In 2023, Irish novelist Joseph O’Connor transformed fact into fiction when he released a beautifully written take on O’Flaherty’s exploits that blends lyrical prose and nail-biting suspense to chronicle how far high-minded people will go to protect the vulnerable, risking their own lives in the process.
In O’Connor’s account, Paul Hauptmann, the Gestapo leader in occupied Rome, is well aware that someone is spiriting away people who are sought by the Nazis. The Germans are all the more determined to put a stop to the escapes because Hitler himself knows about them, and is furious.
As Christmas 1943 approaches, O’Flaherty and his fellow conspirators, who call themselves the Choir, gear up for an upcoming “Rendimento,” which is the Choir’s term for a high-risk mission to finance and implement relocations. In their world of clandestine planning sessions and coded terminology, endangered people are Books who are initially housed in Roman hideaways known as Shelves.
The novel opens at 10:49 p.m. on December 19, “119 hours and 11 minutes before the mission,” and the countdown continues in the pages that follow, as zero hour draws near. Chapter by chapter, O’Connor introduces the members of O’Flaherty’s small squad, who include, among others, a countess, a street-smart aide to a British ambassador and a young, down-to-earth Roman whose day job is operating a newsstand.

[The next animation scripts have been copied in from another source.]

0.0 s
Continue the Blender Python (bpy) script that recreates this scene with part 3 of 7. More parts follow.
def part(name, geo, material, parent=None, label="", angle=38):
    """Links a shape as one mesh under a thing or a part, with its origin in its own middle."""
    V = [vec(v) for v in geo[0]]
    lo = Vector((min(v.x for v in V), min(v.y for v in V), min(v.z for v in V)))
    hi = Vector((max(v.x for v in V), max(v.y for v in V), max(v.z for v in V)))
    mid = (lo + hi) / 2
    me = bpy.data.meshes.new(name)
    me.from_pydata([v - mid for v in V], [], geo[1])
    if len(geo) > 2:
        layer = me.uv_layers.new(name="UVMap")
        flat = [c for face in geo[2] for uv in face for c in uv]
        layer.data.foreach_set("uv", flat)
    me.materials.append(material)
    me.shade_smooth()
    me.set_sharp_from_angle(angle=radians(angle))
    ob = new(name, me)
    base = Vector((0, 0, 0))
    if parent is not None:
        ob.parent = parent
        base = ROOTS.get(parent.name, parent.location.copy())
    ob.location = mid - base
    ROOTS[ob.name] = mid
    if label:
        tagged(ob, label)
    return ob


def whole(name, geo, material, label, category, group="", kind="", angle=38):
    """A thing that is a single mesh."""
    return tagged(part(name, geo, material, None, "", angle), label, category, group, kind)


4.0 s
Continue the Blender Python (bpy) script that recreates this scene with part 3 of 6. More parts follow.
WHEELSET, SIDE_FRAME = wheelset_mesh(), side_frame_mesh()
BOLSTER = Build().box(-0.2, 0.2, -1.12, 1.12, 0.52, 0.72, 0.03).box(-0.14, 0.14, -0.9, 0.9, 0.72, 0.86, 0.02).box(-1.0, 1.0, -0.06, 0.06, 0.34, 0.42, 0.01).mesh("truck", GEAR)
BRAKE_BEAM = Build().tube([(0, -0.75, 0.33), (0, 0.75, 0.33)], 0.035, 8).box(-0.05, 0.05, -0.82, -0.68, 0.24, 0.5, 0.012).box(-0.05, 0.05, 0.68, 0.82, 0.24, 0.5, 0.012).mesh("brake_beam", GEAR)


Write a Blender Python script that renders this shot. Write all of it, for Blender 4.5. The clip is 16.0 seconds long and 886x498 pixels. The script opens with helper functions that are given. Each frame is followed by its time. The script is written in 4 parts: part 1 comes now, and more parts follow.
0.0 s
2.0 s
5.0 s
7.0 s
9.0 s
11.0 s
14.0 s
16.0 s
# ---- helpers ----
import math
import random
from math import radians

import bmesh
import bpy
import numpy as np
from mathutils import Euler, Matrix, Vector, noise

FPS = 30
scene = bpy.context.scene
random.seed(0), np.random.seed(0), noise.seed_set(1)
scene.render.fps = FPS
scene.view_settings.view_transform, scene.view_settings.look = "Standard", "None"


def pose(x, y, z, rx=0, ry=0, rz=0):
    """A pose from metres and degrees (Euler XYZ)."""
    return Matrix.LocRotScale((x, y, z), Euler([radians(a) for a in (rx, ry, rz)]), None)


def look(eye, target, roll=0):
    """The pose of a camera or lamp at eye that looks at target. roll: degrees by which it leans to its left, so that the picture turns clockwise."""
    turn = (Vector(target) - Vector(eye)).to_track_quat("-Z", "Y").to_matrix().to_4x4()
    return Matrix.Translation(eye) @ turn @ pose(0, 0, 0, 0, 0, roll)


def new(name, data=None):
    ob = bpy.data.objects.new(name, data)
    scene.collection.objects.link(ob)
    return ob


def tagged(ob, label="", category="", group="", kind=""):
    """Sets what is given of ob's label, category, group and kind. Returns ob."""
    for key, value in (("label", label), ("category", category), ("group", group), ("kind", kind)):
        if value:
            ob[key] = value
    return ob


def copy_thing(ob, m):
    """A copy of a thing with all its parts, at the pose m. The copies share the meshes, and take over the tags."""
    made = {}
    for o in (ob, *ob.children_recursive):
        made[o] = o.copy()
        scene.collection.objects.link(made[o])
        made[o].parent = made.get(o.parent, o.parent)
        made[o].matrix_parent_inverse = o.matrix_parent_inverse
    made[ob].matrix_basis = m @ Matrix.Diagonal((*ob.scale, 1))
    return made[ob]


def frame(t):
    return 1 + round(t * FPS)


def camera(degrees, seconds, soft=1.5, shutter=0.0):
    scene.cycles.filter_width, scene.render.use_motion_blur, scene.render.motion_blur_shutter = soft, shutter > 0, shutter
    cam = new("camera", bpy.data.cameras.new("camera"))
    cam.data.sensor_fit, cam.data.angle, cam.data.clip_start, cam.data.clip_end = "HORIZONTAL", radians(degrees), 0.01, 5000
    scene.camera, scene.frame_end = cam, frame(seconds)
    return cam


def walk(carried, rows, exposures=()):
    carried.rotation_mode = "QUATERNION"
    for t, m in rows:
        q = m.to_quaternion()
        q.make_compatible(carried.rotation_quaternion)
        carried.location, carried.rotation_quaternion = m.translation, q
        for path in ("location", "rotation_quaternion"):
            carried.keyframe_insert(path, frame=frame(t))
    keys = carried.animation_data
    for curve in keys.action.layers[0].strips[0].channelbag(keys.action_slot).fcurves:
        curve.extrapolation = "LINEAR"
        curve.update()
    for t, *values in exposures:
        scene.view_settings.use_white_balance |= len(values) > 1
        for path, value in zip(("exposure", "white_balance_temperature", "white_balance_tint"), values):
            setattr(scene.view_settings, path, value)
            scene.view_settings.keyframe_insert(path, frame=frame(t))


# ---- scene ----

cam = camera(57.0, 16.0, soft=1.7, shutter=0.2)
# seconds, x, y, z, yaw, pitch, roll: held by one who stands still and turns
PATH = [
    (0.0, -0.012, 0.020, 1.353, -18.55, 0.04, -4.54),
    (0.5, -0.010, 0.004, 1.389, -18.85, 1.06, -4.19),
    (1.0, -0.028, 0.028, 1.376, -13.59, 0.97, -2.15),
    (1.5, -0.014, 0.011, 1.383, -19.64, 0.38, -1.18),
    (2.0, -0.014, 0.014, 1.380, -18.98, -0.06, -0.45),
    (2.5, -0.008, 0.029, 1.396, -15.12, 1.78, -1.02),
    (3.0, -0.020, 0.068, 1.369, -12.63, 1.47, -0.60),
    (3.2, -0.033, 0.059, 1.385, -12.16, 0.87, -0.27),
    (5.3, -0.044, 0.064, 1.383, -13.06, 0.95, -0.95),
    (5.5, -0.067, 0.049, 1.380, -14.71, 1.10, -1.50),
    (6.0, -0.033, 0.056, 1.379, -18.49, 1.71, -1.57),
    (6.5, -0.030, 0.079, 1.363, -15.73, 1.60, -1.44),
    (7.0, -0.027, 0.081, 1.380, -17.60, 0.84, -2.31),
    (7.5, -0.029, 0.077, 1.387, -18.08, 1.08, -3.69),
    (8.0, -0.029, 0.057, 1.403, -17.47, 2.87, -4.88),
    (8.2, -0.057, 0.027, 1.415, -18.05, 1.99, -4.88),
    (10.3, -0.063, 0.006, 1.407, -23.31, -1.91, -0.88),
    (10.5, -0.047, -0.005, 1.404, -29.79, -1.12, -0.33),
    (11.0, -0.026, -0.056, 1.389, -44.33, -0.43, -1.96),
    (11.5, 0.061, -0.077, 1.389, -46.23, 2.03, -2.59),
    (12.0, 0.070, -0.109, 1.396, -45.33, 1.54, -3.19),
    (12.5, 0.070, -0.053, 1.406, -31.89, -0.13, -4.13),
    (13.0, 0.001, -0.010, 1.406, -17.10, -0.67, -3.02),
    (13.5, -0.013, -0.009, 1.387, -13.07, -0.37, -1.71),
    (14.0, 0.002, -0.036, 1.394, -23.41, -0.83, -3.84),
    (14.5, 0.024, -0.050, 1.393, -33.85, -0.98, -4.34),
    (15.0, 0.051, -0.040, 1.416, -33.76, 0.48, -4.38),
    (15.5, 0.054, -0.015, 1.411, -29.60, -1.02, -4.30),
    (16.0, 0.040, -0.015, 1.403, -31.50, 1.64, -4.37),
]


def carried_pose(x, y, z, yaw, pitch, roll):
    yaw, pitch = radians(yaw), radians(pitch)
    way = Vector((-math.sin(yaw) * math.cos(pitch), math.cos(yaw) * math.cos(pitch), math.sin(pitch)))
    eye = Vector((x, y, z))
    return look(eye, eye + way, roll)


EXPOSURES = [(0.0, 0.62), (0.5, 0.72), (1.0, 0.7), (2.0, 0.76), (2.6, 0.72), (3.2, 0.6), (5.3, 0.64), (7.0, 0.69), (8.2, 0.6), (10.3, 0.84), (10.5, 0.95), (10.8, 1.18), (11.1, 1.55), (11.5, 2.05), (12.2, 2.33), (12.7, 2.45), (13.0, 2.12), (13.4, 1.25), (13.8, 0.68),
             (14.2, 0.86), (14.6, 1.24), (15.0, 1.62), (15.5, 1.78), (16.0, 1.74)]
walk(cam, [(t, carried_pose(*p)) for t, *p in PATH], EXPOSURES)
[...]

It becomes clear in the first half of the novel that at least some members of the Choir will survive the war. Their fictional recollections, which appear at intervals througgout the novel, are described as coming from interviews or other documents that date from the post-war period.
But does O’Flaherty escape unscathed as well? As the Rendimento draws near and tensions mount, readers learn that the Nazis either know O’Flaherty is the leader of the Choir or suspect as much.
My Father’s House chronicles the Choir’s exploits with such skill that readers will be hard-pressed to put the book down as they track the high drama of daring people saving lives against seemingly overwhelming odds. It doesn’t hurt that an inspired plot, compelling writing, a setting as mesmerizing as the Eternal City and healthy dollops of humor are key ingredients.
The portraits of Choir members are delightful, despite the dire circumstances in which these crusaders find themselves.
Take for example, Enzo Angelucci, the Nazi-hating newsstand owner who is described as a “lofty-browed, umber-eyed, unimpressible Roman, face made to be stamped in profile on an imperial coin, his nosebone the length of Italy.” As for O”Flaherty, he speaks “beautiful Italian” and is fluent in seven languages, with a mind “like a lawnmower blade” that can “shear through any knot.”
It can be a bit frustrating to realize, as O’Connor readily acknowledges, that the novel takes some liberties with the facts., but this is a work of fiction after all. “Incidents have been concentrated, characters amalgamated, renamed, adapted or invented,” the author writes. As for the real-life Choir members depicted in the novel, O’Connor says they are “my versions and are not to be relied upon by biographers or researchers.”
Still, My Father’s House captures the bravery and single-minded commitment of O’Flaherty and his team, the ruthlessness of the Gestapo, the still-debated political outlook of Pope Pius XII, and the complex logistics involved in finding temporary Roman housing for people evading the Gestapo and then sending them to safer quarters outside the city.
My Father’s House has been billed as the first book in a trilogy. Only one sequel — The Ghosts of Rome — has been released to date.